Les ingrédients essentiels du cannelé traditionnel

La magie du cannelé tient à sa liste d’ingrédients très courte – et sans aucune poudre à lever. Chaque élément joue un rôle précis dans texture, parfum ou croquant. Pour réussir un cannelé typique bordelais, voici la liste de base :

  • Lait entier (évitez le lait écrémé)
  • Beurre doux de qualité
  • Jaunes d’œufs frais (jamais entiers, pour la finesse de la pâte)
  • Sucre en poudre
  • Farine de blé type 55 (une farine trop riche ou spéciale nuirait à la texture)
  • Vanille naturelle (en gousse de préférence)
  • Rhum ambré traditionnel (ni liqueur, ni arôme artificiel)

La qualité des ingrédients est la vraie clé de réussite. Les artisans bordelais recommandent, par exemple, d’utiliser des œufs pondus du jour et du lait cru de ferme, mais il est tout à fait possible de obtenir un bon cannelé avec des produits frais du commerce. Privilégier un rhum agricole de Martinique ou des Antilles reste, pour beaucoup de pâtissiers girondins, le détail qui fait la différence.

La recette pas à pas : gestes et astuces de la tradition bordelaise

La préparation de la pâte : une affaire de patience

Contrairement à de nombreux gâteaux, le cannelé demande une pâte très fluide, presque comme une pâte à crêpe épaisse. Voici les étapes détaillées, issues des pratiques des maisons historiques de Bordeaux :

  1. Infuser le lait : Faites chauffer le lait entier avec 40 g de beurre (pour 50 cl de lait), une gousse de vanille fendue et grattée. Laissez infuser 10 minutes hors du feu pour obtenir un lait parfumé sans ébullition.
  2. Blanchir les jaunes et le sucre : Fouettez ensemble 3 jaunes d’œufs et 250 g de sucre jusqu’à obtenir une texture claire. Cette étape donne du moelleux et évite l’amertume du sucre mal dissous.
  3. Incorporer la farine : Ajoutez 110 g de farine tamisée, sans fouetter mais en soulevant la pâte à la maryse pour ne pas développer le gluten.
  4. Mélanger le tout : Versez progressivement le lait infusé tiède sur le mélange, en remuant délicatement, puis ajoutez le rhum (3 cl, soit 2-3 cuillères à soupe). La pâte doit rester très fluide.
  5. Passage crucial : le repos au froid : Laissez reposer la pâte 24 à 48 heures au réfrigérateur, couverte, pour favoriser le développement aromatique et donner au cannelé sa mie typique, légèrement alvéolée.

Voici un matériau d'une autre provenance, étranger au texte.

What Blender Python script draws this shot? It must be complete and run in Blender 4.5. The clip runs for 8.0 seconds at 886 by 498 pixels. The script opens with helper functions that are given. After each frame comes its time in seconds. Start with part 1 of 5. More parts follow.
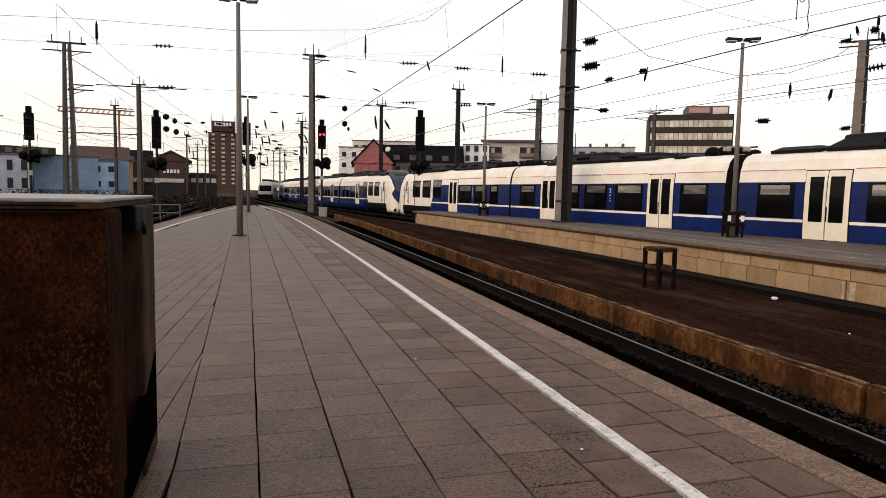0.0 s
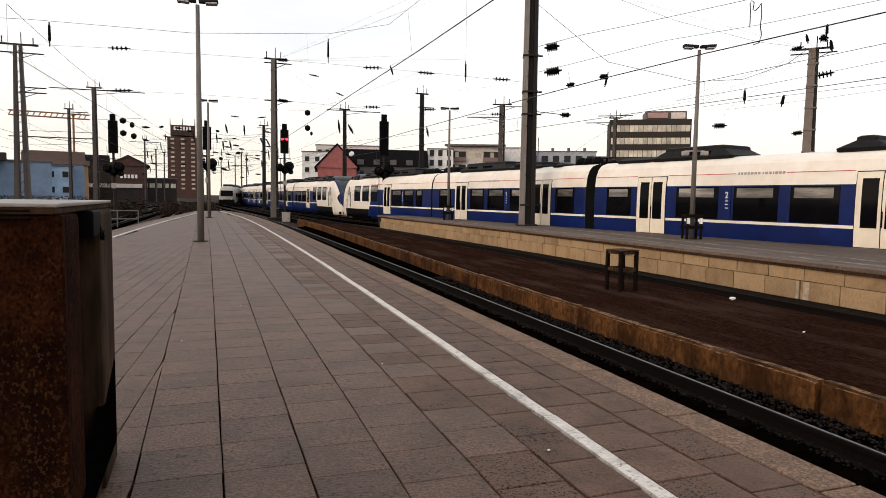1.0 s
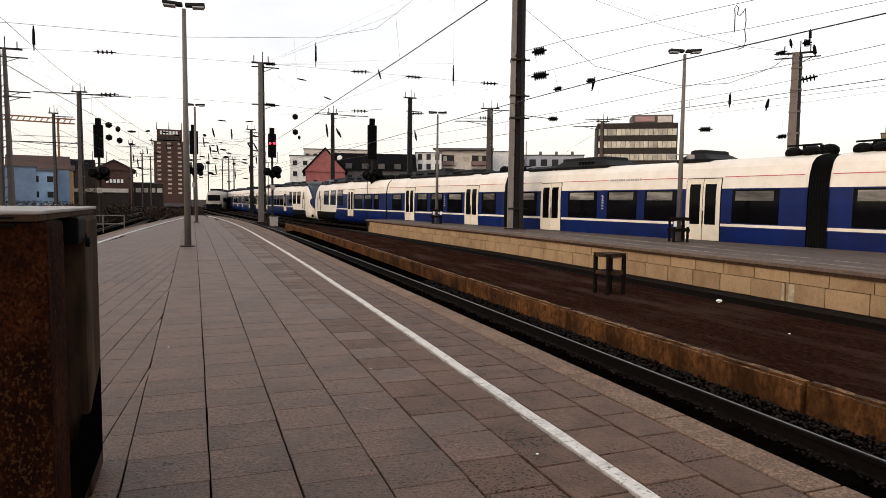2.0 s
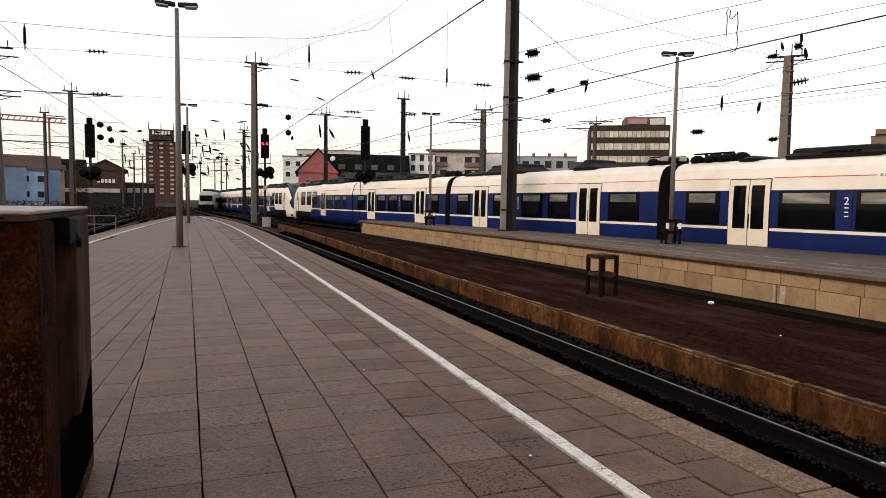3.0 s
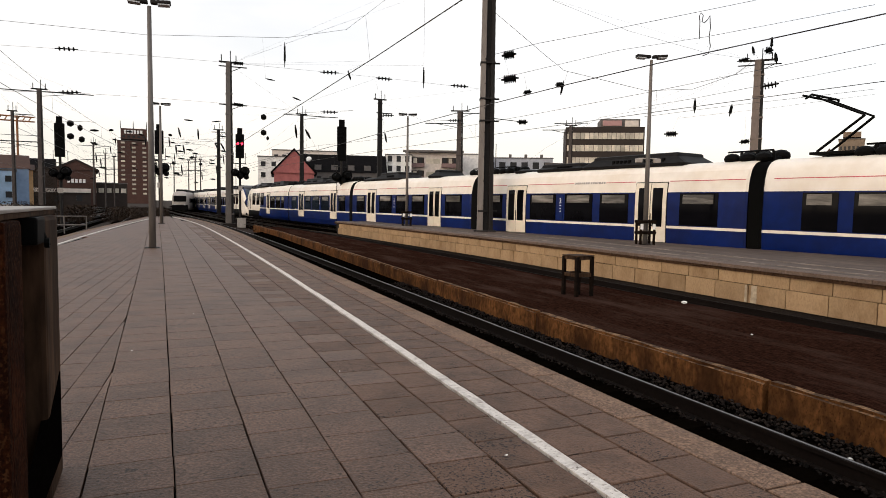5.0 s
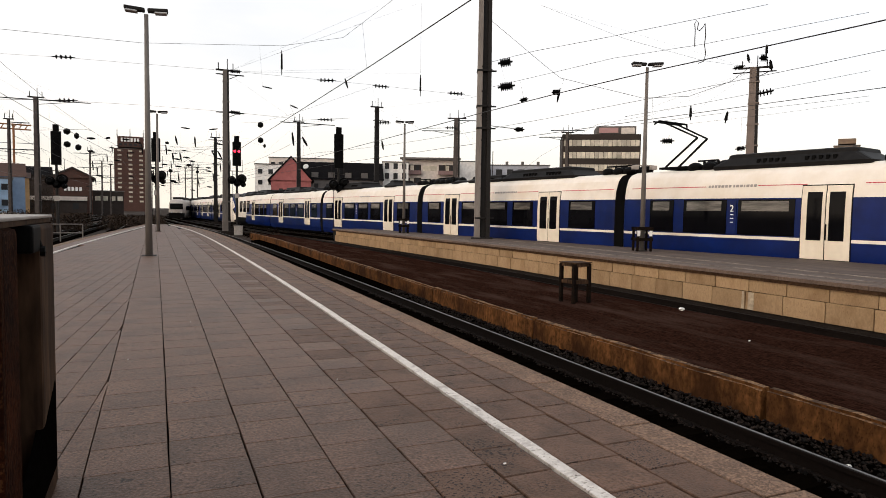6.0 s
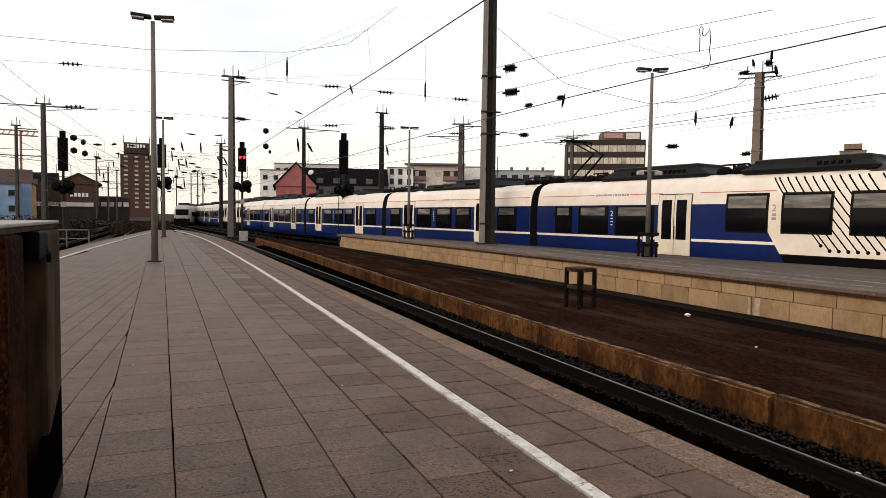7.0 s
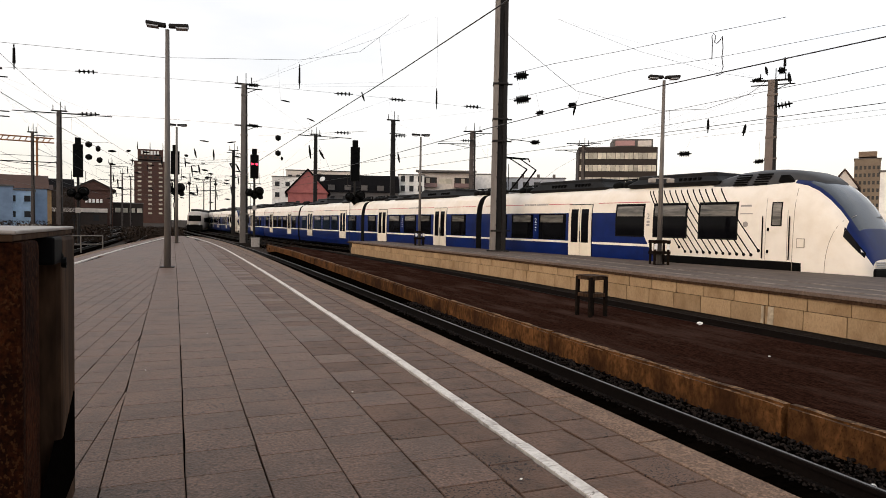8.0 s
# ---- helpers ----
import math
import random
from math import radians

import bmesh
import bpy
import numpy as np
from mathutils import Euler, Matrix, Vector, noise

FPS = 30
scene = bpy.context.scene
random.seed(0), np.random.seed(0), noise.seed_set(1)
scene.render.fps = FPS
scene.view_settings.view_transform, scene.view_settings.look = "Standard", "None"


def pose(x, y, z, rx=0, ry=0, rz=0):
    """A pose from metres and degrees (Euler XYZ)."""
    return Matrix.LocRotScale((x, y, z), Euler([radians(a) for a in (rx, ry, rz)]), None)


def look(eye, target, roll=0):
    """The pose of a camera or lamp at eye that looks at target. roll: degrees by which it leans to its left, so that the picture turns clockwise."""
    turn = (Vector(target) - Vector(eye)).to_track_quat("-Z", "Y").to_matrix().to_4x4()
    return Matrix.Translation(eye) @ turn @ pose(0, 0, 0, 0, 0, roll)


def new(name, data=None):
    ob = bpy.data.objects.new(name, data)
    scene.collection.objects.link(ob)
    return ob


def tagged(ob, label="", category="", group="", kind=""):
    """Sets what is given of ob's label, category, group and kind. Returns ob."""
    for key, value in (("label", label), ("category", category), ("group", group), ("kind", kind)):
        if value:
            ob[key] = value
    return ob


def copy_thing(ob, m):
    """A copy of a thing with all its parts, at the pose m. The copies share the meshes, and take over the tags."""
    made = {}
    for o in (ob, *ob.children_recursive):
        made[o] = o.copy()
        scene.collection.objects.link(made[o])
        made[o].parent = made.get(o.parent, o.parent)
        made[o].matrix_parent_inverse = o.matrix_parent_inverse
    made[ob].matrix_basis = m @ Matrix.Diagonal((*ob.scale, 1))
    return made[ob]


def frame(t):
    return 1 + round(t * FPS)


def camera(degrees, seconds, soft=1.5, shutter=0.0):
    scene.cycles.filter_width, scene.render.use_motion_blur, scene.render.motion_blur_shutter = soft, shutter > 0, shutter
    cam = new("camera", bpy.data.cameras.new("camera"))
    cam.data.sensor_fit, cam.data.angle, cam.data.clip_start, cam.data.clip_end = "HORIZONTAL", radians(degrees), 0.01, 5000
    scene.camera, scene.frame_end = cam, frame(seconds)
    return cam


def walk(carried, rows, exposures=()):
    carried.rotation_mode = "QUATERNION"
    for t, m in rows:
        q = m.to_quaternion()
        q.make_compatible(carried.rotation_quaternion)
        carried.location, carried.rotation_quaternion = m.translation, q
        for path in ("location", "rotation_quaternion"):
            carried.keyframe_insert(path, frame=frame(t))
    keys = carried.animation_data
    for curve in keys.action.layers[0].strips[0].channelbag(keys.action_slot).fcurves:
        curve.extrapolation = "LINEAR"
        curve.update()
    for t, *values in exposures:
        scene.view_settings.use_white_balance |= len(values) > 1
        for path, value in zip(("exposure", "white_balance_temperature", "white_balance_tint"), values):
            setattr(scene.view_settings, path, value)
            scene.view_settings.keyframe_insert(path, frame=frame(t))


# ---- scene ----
cam = camera(68.0, 8.0, soft=0.85)
PATH = [
    (0, pose(0.003, 0.013, 1.22, 85.117, -1.04, -16.788)),
    (0.5, pose(0.007, 0.011, 1.221, 85.272, -1.052, -17.831)),
    (1, pose(-0.003, 0.015, 1.216, 85.544, -0.794, -19.882)),
    (1.2, pose(-0.002, 0.014, 1.217, 85.64, -0.77, -20.27)),
    (2.5, pose(-0.001, 0.008, 1.223, 85.942, -0.639, -21.125)),
    (3, pose(-0.003, 0.012, 1.222, 85.995, -0.81, -21.488)),
    (3.5, pose(0.0, 0.0, 1.22, 86.477, -0.668, -21.748)),
    (4, pose(0.001, 0.003, 1.221, 86.078, -0.826, -22.198)),
    (4.5, pose(0.001, 0.009, 1.22, 86.09, -0.93, -22.746)),
    (4.7, pose(0.001, 0.01, 1.22, 86.08, -0.93, -23.1)),
    (5.8, pose(0.001, 0.017, 1.221, 86.22, -0.79, -23.84)),
    (6, pose(0.001, 0.018, 1.221, 86.727, -0.773, -23.756)),
    (6.5, pose(-0.0, 0.025, 1.22, 86.265, -0.711, -23.726)),
    (7, pose(-0.0, 0.028, 1.221, 87.208, -0.738, -23.347)),
    (7.5, pose(-0.001, 0.021, 1.227, 87.319, -0.856, -22.737)),
    (8, pose(-0.001, 0.025, 1.222, 87.801, -0.925, -22.402)),
]
walk(cam, PATH)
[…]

Pour les professionnels, ce long repos est non négociable. Il s’explique par la nécessité de bien hydrater la farine, homogénéiser la pâte et limiter les bulles d’air qui troubleraient la croûte.

Le choix du moule : le secret du croustillant

Le moule à cannelé, c’est sacré ! Historiquement, il est en cuivre, parfaitement cannelé pour une caramélisation uniforme. La transmission de la chaleur y est inégalée ; c’est ce qui permet d’obtenir la fameuse croûte brillante et presque caramélisée, alors que le cœur demeure tendre et fondant.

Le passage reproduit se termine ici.